Note : It's not the final version code. I will the refine and update the code.
Models detection speech bubble in webtoons or cartoons. I have referenced and implemented pytorch-YOLOv4 to detect speech bubble. The key point for improving performance is data analysis. In the case of speech bubbles, there are various forms. Therefore, I define the form of speech bubbles and present the results of training by considering the distribution of data.
- In fact, there are various colors and various shapes of speech bubbles in webtoons.
Key standard for Data Definition: Shape, Color, Form
standard
-
shape : Ellipse(tawon), Thorn(gasi), Sea_urchin(seonggye), Rectangle(sagak), Cloud(gurm)
-
Color : Black/white(bw), Colorful(color), Transparency(tran), Gradation
-
Form : Basic, Double Speech bubble, Multi-External, Scatter-type
-
In this project, two categories are applied, shape and color, and form and Gradation are classified as ect.
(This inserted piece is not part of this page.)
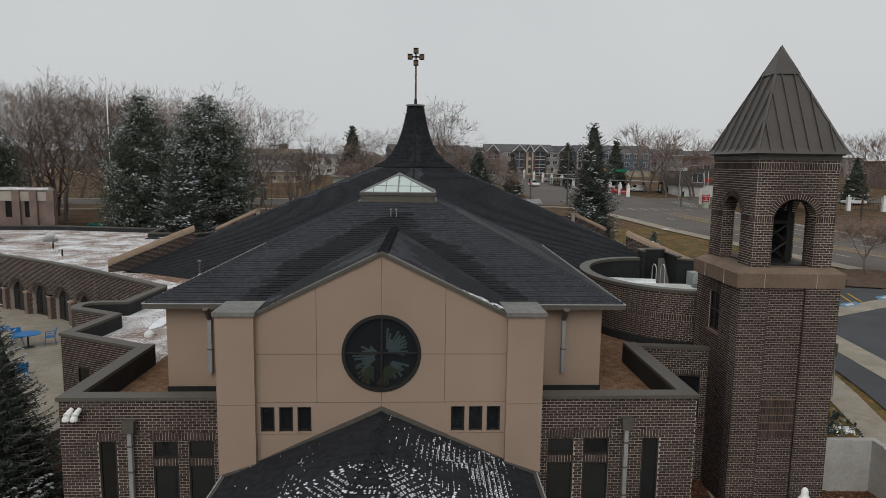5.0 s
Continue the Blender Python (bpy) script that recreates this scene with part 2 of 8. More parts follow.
M["shingle_spire"] = material("wet_black_shingle", (0.01358, 0.015, 0.01819), 0.8, var=0.25, scale=30, island=0.35, bump=0.2)
M["mulch_dark"] = material("dark_bark_mulch", (0.105, 0.062, 0.045), 0.95, var=0.5, scale=30, big=1.5, bigvar=0.3, bump=0.8, second=(0.07, 0.052, 0.035))
M["lawn_far"] = material("yellow_green_winter_lawn", (0.15, 0.088, 0.03), 0.95, var=0.5, scale=3.5, big=0.35, bigvar=0.3, bump=0.6, second=(0.072, 0.062, 0.022))
M["twigdark"] = material("dark_grey_twigs", (0.11, 0.088, 0.08), 0.95, var=0.3, scale=3)
M["galv_dull"] = material("weathered_grey_metal", (0.19, 0.185, 0.175), 0.55, 0.2, var=0.2, scale=7, big=1.5, bigvar=0.25)
M["pipe_galv"] = material("dull_galvanised_pipe", (0.32, 0.325, 0.325), 0.5, 0.25, var=0.1, scale=9)
M["slab_joint"] = material("dark_slab_joint", (0.075, 0.062, 0.052), 0.9, var=0.2, scale=9)


def glass(name, base, rough=0.06):
    m = bpy.data.materials.new(name)
    m.use_nodes = True
    b = m.node_tree.nodes["Principled BSDF"]
    b.inputs["Base Color"].default_value = (*base, 1)
    b.inputs["Roughness"].default_value = rough
    b.inputs["Specular IOR Level"].default_value = 0.5
    return m


def glow(name, colour, strength):
    m = bpy.data.materials.new(name)
    m.use_nodes = True
    b = m.node_tree.nodes["Principled BSDF"]
    b.inputs["Base Color"].default_value = (*colour, 1)
    b.inputs["Emission Color"].default_value = (*colour, 1)
    b.inputs["Emission Strength"].default_value = strength
    return m


M["glass"] = glass("dark_window_glass", (0.012, 0.014, 0.016))
M["glass_dim"] = glass("dim_window_glass", (0.05, 0.055, 0.06), 0.15)
M["skyglass"] = glass("milky_skylight_glazing", (0.52, 0.60, 0.58), 0.3)
M["stain_teal"] = glass("pale_etched_glass", (0.045, 0.062, 0.066), 0.3)
M["stain_green"] = glass("green_stained_glass", (0.022, 0.032, 0.018), 0.3)
M["stain_brown"] = glass("amber_stained_glass", (0.035, 0.026, 0.022), 0.3)
M["greenlamp"] = glow("green_signal", (0.0, 0.35, 0.2), 0.25)
M["redlamp"] = glow("red_signal", (1.0, 0.05, 0.02), 1.0)


# ---- building blocks ----
class Geo:
    """Collects vertices and faces for one mesh."""

    def __init__(self):
        self.v, self.f, self.m = [], [], []

    def add(self, verts, faces, mi=0):
        k = len(self.v)
        self.v += [tuple(p) for p in verts]
        self.f += [tuple(i + k for i in q) for q in faces]
        self.m += [mi] * len(faces)
        return self

    def box(self, x0, x1, y0, y1, z0, z1, mi=0):
        return self.add([(x, y, z) for z in (z0, z1) for y in (y0, y1) for x in (x0, x1)],
                        [(0, 2, 3, 1), (4, 5, 7, 6), (0, 1, 5, 4), (2, 6, 7, 3), (0, 4, 6, 2), (1, 3, 7, 5)], mi)

    def obox(self, o, u, n, lu, ln, z0, z1, mi=0):
        """A box from o along unit vectors u (length lu) and n (length ln), upright."""
        c = [(o[0] + u[0] * a + n[0] * b, o[1] + u[1] * a + n[1] * b) for a, b in ((0, 0), (lu, 0), (lu, ln), (0, ln))]
        return self.prism(c, z0, z1, mi)

    def prism(self, poly, z0, z1, mi=0):
        n = len(poly)
        area = sum(poly[i][0] * poly[(i + 1) % n][1] - poly[(i + 1) % n][0] * poly[i][1] for i in range(n))
        z0 = list(z0) if isinstance(z0, (list, tuple)) else [z0] * n
        z1 = list(z1) if isinstance(z1, (list, tuple)) else [z1] * n
        if area < 0:
            poly, z0, z1 = poly[::-1], z0[::-1], z1[::-1]
        return self.add([(p[0], p[1], z) for p, z in zip(poly, z0)] + [(p[0], p[1], z) for p, z in zip(poly, z1)],
                        [tuple(range(n))[::-1], tuple(range(n, 2 * n))] + [(i, (i + 1) % n, n + (i + 1) % n, n + i) for i in range(n)], mi)

    def slab(self, poly, o, u, n, t0, t1, mi=0):
        """A polygon in the upright plane through o along u, given as (along, up), from t0 to t1 along n."""
        k = len(poly)
        vs = [(o[0] + u[0] * a + n[0] * t, o[1] + u[1] * a + n[1] * t, b) for t in (t0, t1) for a, b in poly]
        return self.add(vs, [tuple(range(k)), tuple(range(k, 2 * k))[::-1]] + [(i, k + i, k + (i + 1) % k, (i + 1) % k) for i in range(k)], mi)

    def cyl(self, p, q, r0, r1=None, n=10, caps=True, mi=0):
        r1 = r0 if r1 is None else r1
        p, q = Vector(p), Vector(q)
        d = (q - p).normalized()
        a = d.orthogonal().normalized()
        b = d.cross(a)
        ring = [(a * math.cos(2 * math.pi * i / n) + b * math.sin(2 * math.pi * i / n)) for i in range(n)]
        vs = [p + e * r0 for e in ring] + [q + e * r1 for e in ring]
        fs = [(i, (i + 1) % n, n + (i + 1) % n, n + i) for i in range(n)]
        if caps:
            fs += [tuple(range(n))[::-1], tuple(range(n, 2 * n))]
        return self.add(vs, fs, mi)

    def tube(self, pts, r, n=6, mi=0):
        for a, b in zip(pts[:-1], pts[1:]):
            self.cyl(a, b, r, r, n, True, mi)
        return self

    def lathe(self, prof, c=(0, 0, 0), n=16, mi=0):
        vs = [(c[0] + r * math.cos(2 * math.pi * i / n), c[1] + r * math.sin(2 * math.pi * i / n), c[2] + z) for r, z in prof for i in range(n)]
        k = len(prof)
        fs = [(j * n + i, j * n + (i + 1) % n, (j + 1) * n + (i + 1) % n, (j + 1) * n + i) for j in range(k - 1) for i in range(n)]
        fs += [tuple(range(n))[::-1], tuple(range((k - 1) * n, k * n))]
        return self.add(vs, fs, mi)

    def poly(self, pts, mi=0):
        return self.add(pts, [tuple(range(len(pts)))], mi)

    def plate(self, pts, t, mi=0):
        """A flat polygon in space given thickness t against its normal."""
        a = [Vector(p) for p in pts]
        nn = Vector((0, 0, 0))
        for i in range(len(a)):
            nn += a[i].cross(a[(i + 1) % len(a)])
        nn.normalize()
        k = len(a)
        return self.add([*a, *[p - nn * t for p in a]], [tuple(range(k)), tuple(range(k, 2 * k))[::-1]] + [(i, k + i, k + (i + 1) % k, (i + 1) % k) for i in range(k)], mi)

    def skew(self):
        self.v = [(x, y + SKEW * (x - AXIS), z) for x, y, z in self.v]
        return self

    def moved(self, m):
        self.v = [tuple(m @ Vector(p)) for p in self.v]
        return self

    def mesh(self, name, mats, smooth=False):
        me = bpy.data.meshes.new(name)
        me.from_pydata(self.v, [], self.f)
        for a in mats if isinstance(mats, (list, tuple)) else [mats]:
            me.materials.append(a)
        if any(self.m):
            me.polygons.foreach_set("material_index", self.m)
        if smooth:
            me.polygons.foreach_set("use_smooth", [True] * len(self.f))
        me.update()
        return me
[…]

This class is not about detection, but about speech bubble data distribution.
-
Pytorch Version
- Pytorch 1.4.0 for TensorRT 7.0 and higher
- Pytorch 1.5.0 and 1.6.0 for TensorRT 7.1.2 and higher
-
Install Dependencies Code
pip install onnxruntime numpy torch tensorboardX scikit_image tqdm easydict Pillow skimage opencv_python pycocotools
or
pip install -r requirements.txt
Model | Link |
---|---|
YOLOv4 | Link |
YOLOv4-bubble | Link |
-
1. Download weight
-
2. Train
python train.py -g gpu_id -classes number of classes -dir 'data_dir' -pretrained 'pretrained_model.pth'
or
Train.sh
-
3. Config setting
-
cfg.py
-
cfg/yolov4.cfg
- class 1
- filter 18 (4 + 1 + class) * 3 (line: 961, 1049, 1137)
-
If you want to train custom dataset, use the information above.
- 1. Download weight
- 2. Demo
python demp.py -cfgfile cfgfile -weightfile pretrained_model.pth -imgfile image_dir
- defualt cfgfile is
./cfg/yolov4.cfg
- defualt cfgfile is
- 1. validation dataset
tawon_bw | tawon_color | tawon_Transparency | gasi_bw | gasi_color | gasi_Transparency | seonggye_bw | seonggye_color | seonggye_Transparency | sagak_bw | sagak_color | sagak_Transparency | gurm_bw | gurm_color | gurm_Transparency | total |
---|---|---|---|---|---|---|---|---|---|---|---|---|---|---|---|
116 | 70 | 68 | 65 | 29 | 59 | 51 | 43 | 44 | 42 | 33 | 69 | 47 | 2 | 12 | 750 |
- The above distribution is based on speech bubbles, not cuts.
- The distribution is not constant because there are a number of speech bubbles inside a single cut. In addition, for some classes, examples are difficult to find, resulting in an unbalanced distribution as shown above.